# Goal of the exercise:
Every record must appear in your copy exactly as written, with no pictures.

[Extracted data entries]
——————

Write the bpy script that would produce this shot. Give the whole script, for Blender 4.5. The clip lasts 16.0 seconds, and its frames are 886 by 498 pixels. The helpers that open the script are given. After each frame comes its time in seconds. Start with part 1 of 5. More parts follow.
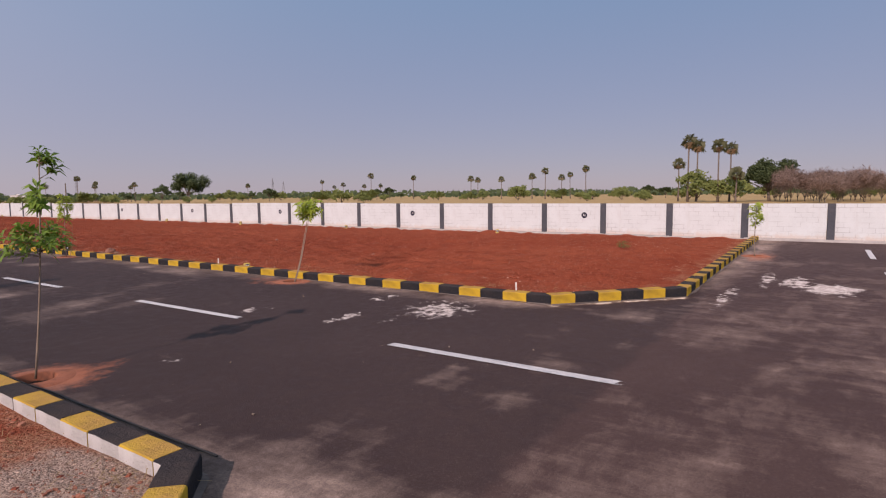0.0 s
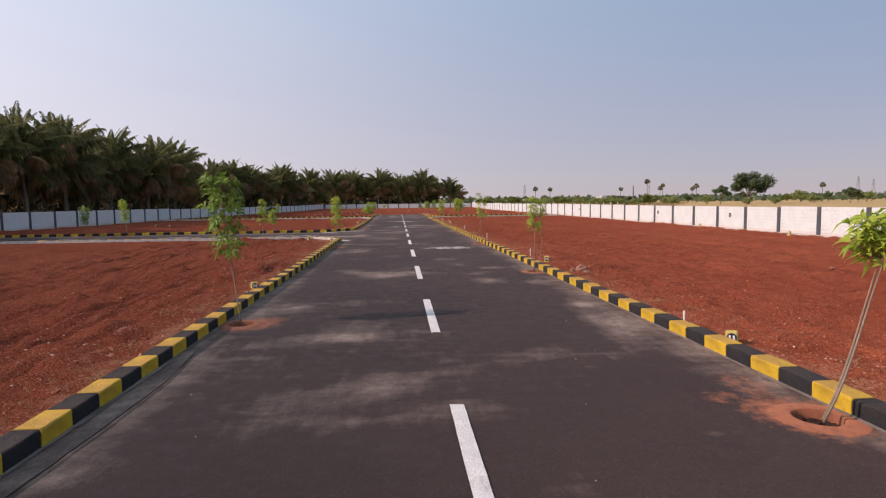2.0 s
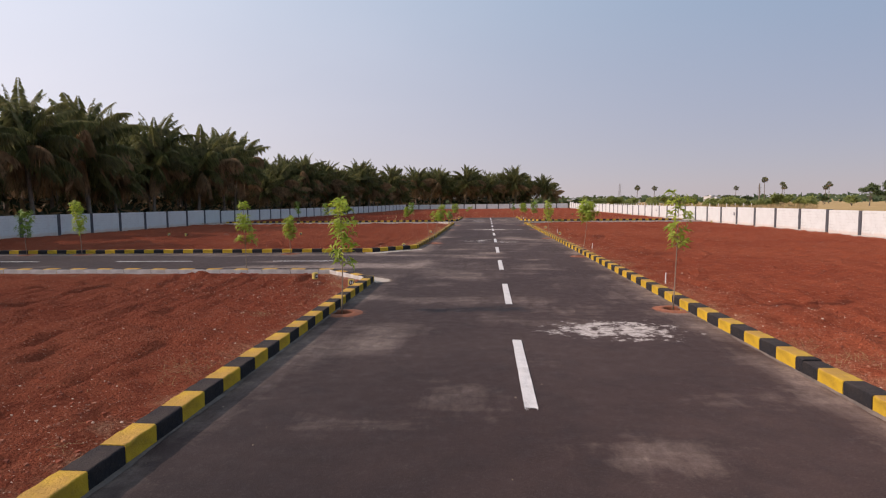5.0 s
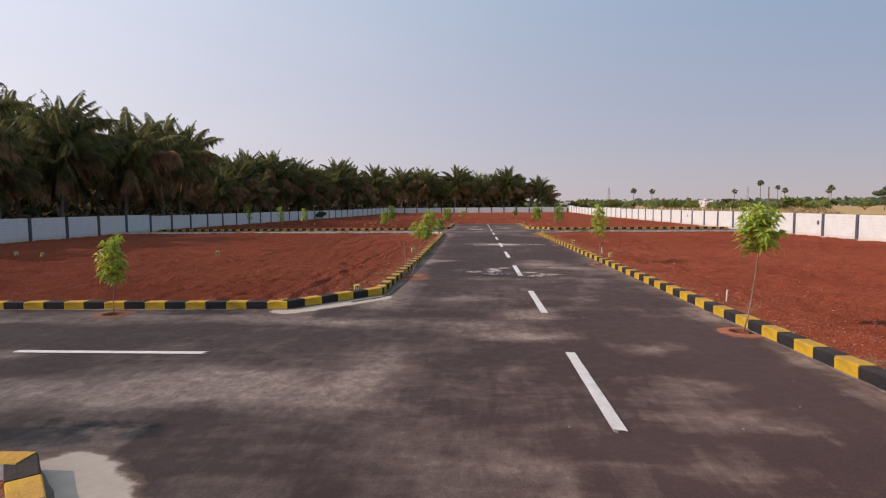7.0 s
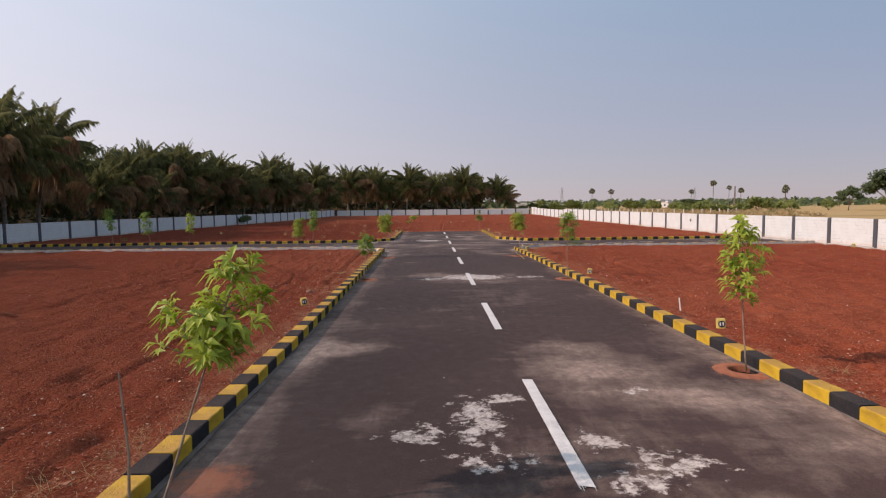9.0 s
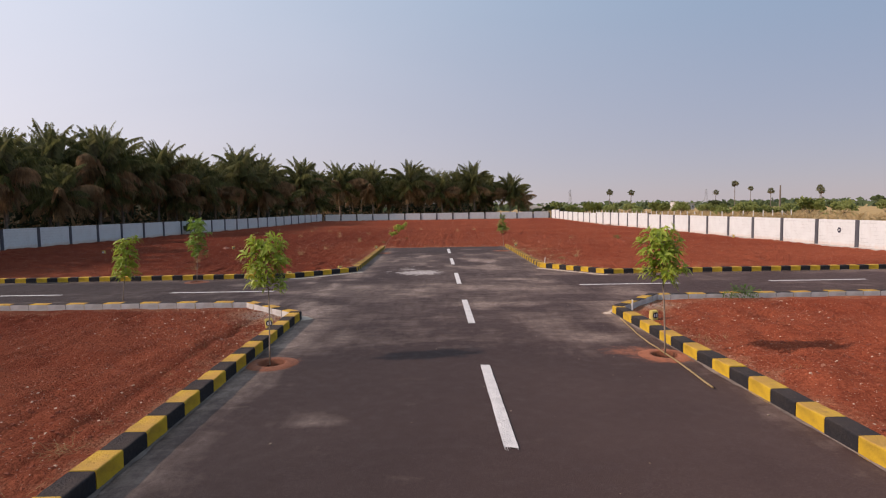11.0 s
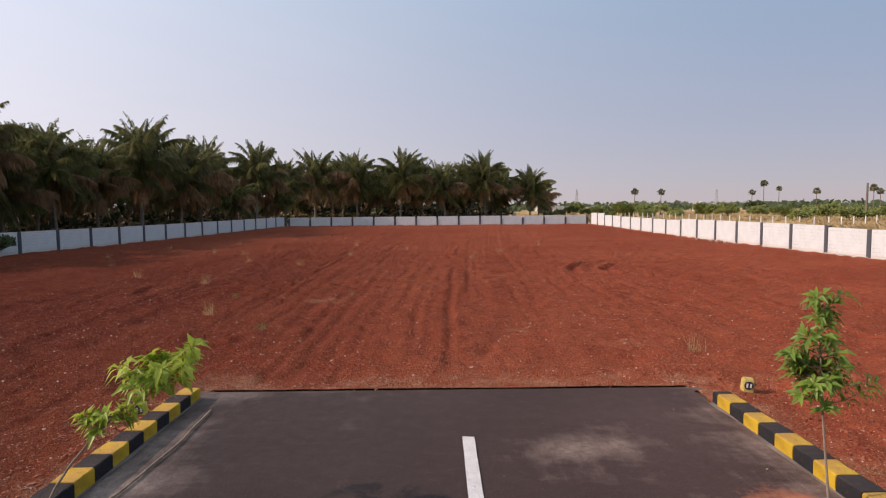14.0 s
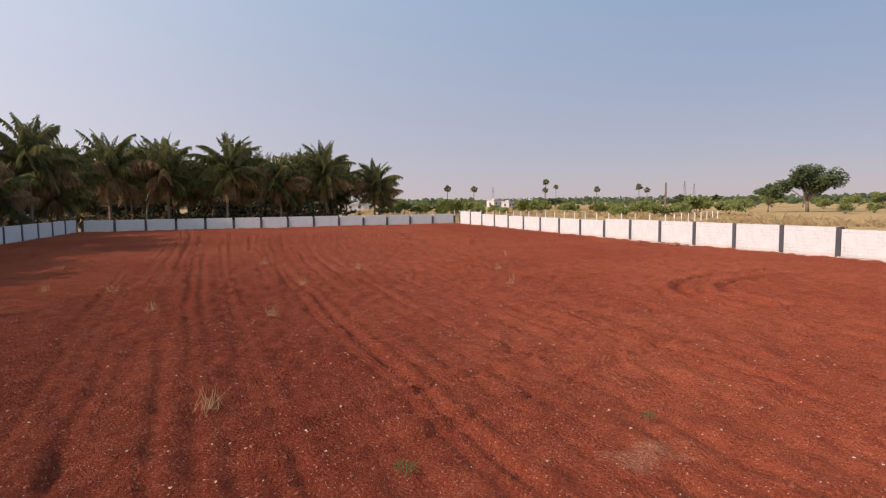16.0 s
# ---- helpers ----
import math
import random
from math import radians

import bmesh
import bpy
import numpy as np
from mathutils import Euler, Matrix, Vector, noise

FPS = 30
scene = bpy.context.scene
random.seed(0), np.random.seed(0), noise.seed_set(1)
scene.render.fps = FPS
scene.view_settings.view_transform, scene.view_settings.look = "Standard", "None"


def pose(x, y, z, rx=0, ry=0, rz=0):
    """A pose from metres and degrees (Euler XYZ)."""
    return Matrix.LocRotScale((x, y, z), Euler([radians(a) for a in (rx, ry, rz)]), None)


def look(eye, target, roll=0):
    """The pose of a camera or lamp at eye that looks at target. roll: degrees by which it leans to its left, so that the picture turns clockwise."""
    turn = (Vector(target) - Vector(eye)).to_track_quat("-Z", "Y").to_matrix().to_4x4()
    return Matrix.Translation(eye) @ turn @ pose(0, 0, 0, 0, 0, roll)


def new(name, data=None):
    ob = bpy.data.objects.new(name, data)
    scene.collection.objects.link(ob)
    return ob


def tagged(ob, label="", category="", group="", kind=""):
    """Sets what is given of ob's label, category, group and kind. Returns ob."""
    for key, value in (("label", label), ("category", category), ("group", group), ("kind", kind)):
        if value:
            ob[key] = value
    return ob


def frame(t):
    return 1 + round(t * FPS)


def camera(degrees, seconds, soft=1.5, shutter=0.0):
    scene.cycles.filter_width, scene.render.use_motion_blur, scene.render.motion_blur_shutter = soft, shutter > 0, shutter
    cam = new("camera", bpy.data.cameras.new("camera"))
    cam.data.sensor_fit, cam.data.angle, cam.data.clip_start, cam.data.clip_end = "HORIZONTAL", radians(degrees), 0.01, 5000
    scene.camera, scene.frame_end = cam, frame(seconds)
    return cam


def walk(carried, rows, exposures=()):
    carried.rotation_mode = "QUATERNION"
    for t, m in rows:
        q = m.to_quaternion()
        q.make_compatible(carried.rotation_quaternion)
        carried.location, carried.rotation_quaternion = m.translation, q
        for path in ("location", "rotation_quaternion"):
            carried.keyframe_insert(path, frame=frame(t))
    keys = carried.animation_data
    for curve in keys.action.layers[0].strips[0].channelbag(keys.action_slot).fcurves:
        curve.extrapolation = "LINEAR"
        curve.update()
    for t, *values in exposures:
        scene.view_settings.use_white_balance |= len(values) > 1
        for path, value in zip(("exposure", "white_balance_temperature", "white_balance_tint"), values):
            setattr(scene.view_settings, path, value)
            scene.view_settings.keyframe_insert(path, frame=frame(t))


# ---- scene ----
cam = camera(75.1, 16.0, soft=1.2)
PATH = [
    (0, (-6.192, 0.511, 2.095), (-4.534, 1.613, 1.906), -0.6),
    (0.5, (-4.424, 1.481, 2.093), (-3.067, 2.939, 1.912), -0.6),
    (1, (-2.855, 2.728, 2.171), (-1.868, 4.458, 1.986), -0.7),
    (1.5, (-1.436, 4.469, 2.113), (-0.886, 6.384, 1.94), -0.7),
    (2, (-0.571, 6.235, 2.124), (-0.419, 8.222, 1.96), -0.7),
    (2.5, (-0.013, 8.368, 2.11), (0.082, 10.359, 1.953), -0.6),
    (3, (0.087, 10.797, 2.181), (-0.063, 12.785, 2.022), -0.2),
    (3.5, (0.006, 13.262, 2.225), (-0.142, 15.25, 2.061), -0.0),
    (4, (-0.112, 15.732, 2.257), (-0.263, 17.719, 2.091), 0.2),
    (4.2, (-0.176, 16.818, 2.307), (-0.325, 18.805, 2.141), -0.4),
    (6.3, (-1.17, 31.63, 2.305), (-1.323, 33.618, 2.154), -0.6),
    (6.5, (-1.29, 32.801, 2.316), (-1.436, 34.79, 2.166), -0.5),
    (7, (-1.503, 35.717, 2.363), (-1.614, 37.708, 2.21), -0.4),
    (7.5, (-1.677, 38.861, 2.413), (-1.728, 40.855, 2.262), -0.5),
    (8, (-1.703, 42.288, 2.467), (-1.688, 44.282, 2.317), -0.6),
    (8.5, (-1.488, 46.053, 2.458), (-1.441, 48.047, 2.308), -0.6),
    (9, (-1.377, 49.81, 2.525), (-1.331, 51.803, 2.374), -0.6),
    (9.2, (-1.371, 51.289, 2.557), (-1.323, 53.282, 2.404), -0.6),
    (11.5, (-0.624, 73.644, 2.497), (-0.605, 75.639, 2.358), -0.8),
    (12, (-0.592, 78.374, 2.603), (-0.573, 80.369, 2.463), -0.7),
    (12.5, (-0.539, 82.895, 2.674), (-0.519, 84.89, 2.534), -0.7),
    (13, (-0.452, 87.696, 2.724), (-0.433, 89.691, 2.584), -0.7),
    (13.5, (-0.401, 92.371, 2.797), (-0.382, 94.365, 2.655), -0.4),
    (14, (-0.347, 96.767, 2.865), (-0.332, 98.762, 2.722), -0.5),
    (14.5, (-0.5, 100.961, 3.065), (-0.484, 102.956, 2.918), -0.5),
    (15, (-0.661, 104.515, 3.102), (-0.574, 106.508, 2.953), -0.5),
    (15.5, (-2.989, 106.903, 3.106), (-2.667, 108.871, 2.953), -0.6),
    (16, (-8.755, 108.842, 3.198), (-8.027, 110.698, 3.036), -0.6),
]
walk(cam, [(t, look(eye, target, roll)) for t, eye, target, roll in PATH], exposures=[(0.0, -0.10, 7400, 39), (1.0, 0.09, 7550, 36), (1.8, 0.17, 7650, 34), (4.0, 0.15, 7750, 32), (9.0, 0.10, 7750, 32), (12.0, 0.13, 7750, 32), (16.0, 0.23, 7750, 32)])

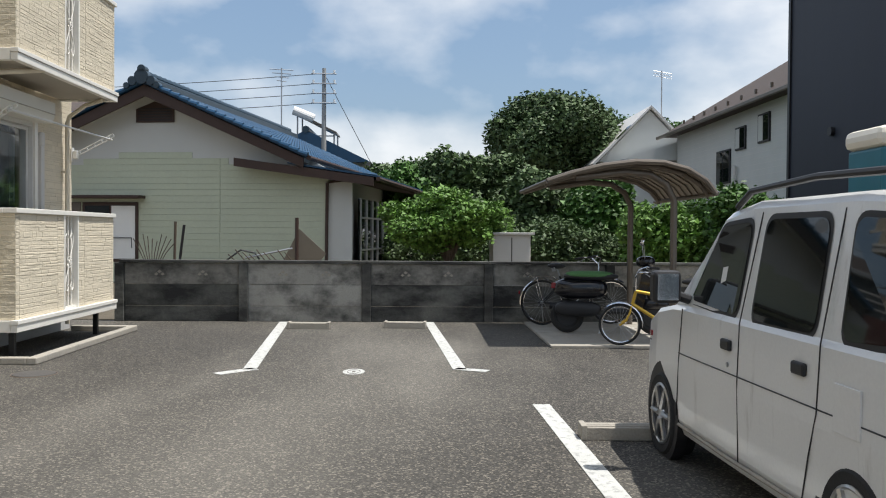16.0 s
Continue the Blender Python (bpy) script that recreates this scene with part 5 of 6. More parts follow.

——————

# Solution for this exercise:
Write the bpy script that would produce this shot. Give the whole script, for Blender 4.5. The clip lasts 16.0 seconds, and its frames are 886 by 498 pixels. The helpers that open the script are given. After each frame comes its time in seconds. Start with part 1 of 5. More parts follow.
0.0 s
2.0 s
5.0 s
7.0 s
9.0 s
11.0 s
14.0 s
16.0 s
# ---- helpers ----
import math
import random
from math import radians

import bmesh
import bpy
import numpy as np
from mathutils import Euler, Matrix, Vector, noise

FPS = 30
scene = bpy.context.scene
random.seed(0), np.random.seed(0), noise.seed_set(1)
scene.render.fps = FPS
scene.view_settings.view_transform, scene.view_settings.look = "Standard", "None"


def pose(x, y, z, rx=0, ry=0, rz=0):
    """A pose from metres and degrees (Euler XYZ)."""
    return Matrix.LocRotScale((x, y, z), Euler([radians(a) for a in (rx, ry, rz)]), None)


def look(eye, target, roll=0):
    """The pose of a camera or lamp at eye that looks at target. roll: degrees by which it leans to its left, so that the picture turns clockwise."""
    turn = (Vector(target) - Vector(eye)).to_track_quat("-Z", "Y").to_matrix().to_4x4()
    return Matrix.Translation(eye) @ turn @ pose(0, 0, 0, 0, 0, roll)


def new(name, data=None):
    ob = bpy.data.objects.new(name, data)
    scene.collection.objects.link(ob)
    return ob


def tagged(ob, label="", category="", group="", kind=""):
    """Sets what is given of ob's label, category, group and kind. Returns ob."""
    for key, value in (("label", label), ("category", category), ("group", group), ("kind", kind)):
        if value:
            ob[key] = value
    return ob


def frame(t):
    return 1 + round(t * FPS)


def camera(degrees, seconds, soft=1.5, shutter=0.0):
    scene.cycles.filter_width, scene.render.use_motion_blur, scene.render.motion_blur_shutter = soft, shutter > 0, shutter
    cam = new("camera", bpy.data.cameras.new("camera"))
    cam.data.sensor_fit, cam.data.angle, cam.data.clip_start, cam.data.clip_end = "HORIZONTAL", radians(degrees), 0.01, 5000
    scene.camera, scene.frame_end = cam, frame(seconds)
    return cam


def walk(carried, rows, exposures=()):
    carried.rotation_mode = "QUATERNION"
    for t, m in rows:
        q = m.to_quaternion()
        q.make_compatible(carried.rotation_quaternion)
        carried.location, carried.rotation_quaternion = m.translation, q
        for path in ("location", "rotation_quaternion"):
            carried.keyframe_insert(path, frame=frame(t))
    keys = carried.animation_data
    for curve in keys.action.layers[0].strips[0].channelbag(keys.action_slot).fcurves:
        curve.extrapolation = "LINEAR"
        curve.update()
    for t, *values in exposures:
        scene.view_settings.use_white_balance |= len(values) > 1
        for path, value in zip(("exposure", "white_balance_temperature", "white_balance_tint"), values):
            setattr(scene.view_settings, path, value)
            scene.view_settings.keyframe_insert(path, frame=frame(t))


# ---- scene ----
cam = camera(75.1, 16.0, soft=1.2)
PATH = [
    (0, (-6.192, 0.511, 2.095), (-4.534, 1.613, 1.906), -0.6),
    (0.5, (-4.424, 1.481, 2.093), (-3.067, 2.939, 1.912), -0.6),
    (1, (-2.855, 2.728, 2.171), (-1.868, 4.458, 1.986), -0.7),
    (1.5, (-1.436, 4.469, 2.113), (-0.886, 6.384, 1.94), -0.7),
    (2, (-0.571, 6.235, 2.124), (-0.419, 8.222, 1.96), -0.7),
    (2.5, (-0.013, 8.368, 2.11), (0.082, 10.359, 1.953), -0.6),
    (3, (0.087, 10.797, 2.181), (-0.063, 12.785, 2.022), -0.2),
    (3.5, (0.006, 13.262, 2.225), (-0.142, 15.25, 2.061), -0.0),
    (4, (-0.112, 15.732, 2.257), (-0.263, 17.719, 2.091), 0.2),
    (4.2, (-0.176, 16.818, 2.307), (-0.325, 18.805, 2.141), -0.4),
    (6.3, (-1.17, 31.63, 2.305), (-1.323, 33.618, 2.154), -0.6),
    (6.5, (-1.29, 32.801, 2.316), (-1.436, 34.79, 2.166), -0.5),
    (7, (-1.503, 35.717, 2.363), (-1.614, 37.708, 2.21), -0.4),
    (7.5, (-1.677, 38.861, 2.413), (-1.728, 40.855, 2.262), -0.5),
    (8, (-1.703, 42.288, 2.467), (-1.688, 44.282, 2.317), -0.6),
    (8.5, (-1.488, 46.053, 2.458), (-1.441, 48.047, 2.308), -0.6),
    (9, (-1.377, 49.81, 2.525), (-1.331, 51.803, 2.374), -0.6),
    (9.2, (-1.371, 51.289, 2.557), (-1.323, 53.282, 2.404), -0.6),
    (11.5, (-0.624, 73.644, 2.497), (-0.605, 75.639, 2.358), -0.8),
    (12, (-0.592, 78.374, 2.603), (-0.573, 80.369, 2.463), -0.7),
    (12.5, (-0.539, 82.895, 2.674), (-0.519, 84.89, 2.534), -0.7),
    (13, (-0.452, 87.696, 2.724), (-0.433, 89.691, 2.584), -0.7),
    (13.5, (-0.401, 92.371, 2.797), (-0.382, 94.365, 2.655), -0.4),
    (14, (-0.347, 96.767, 2.865), (-0.332, 98.762, 2.722), -0.5),
    (14.5, (-0.5, 100.961, 3.065), (-0.484, 102.956, 2.918), -0.5),
    (15, (-0.661, 104.515, 3.102), (-0.574, 106.508, 2.953), -0.5),
    (15.5, (-2.989, 106.903, 3.106), (-2.667, 108.871, 2.953), -0.6),
    (16, (-8.755, 108.842, 3.198), (-8.027, 110.698, 3.036), -0.6),
]
walk(cam, [(t, look(eye, target, roll)) for t, eye, target, roll in PATH], exposures=[(0.0, -0.10, 7400, 39), (1.0, 0.09, 7550, 36), (1.8, 0.17, 7650, 34), (4.0, 0.15, 7750, 32), (9.0, 0.10, 7750, 32), (12.0, 0.13, 7750, 32), (16.0, 0.23, 7750, 32)])

16.0 s
Continue the Blender Python (bpy) script that recreates this scene with part 5 of 6. More parts follow.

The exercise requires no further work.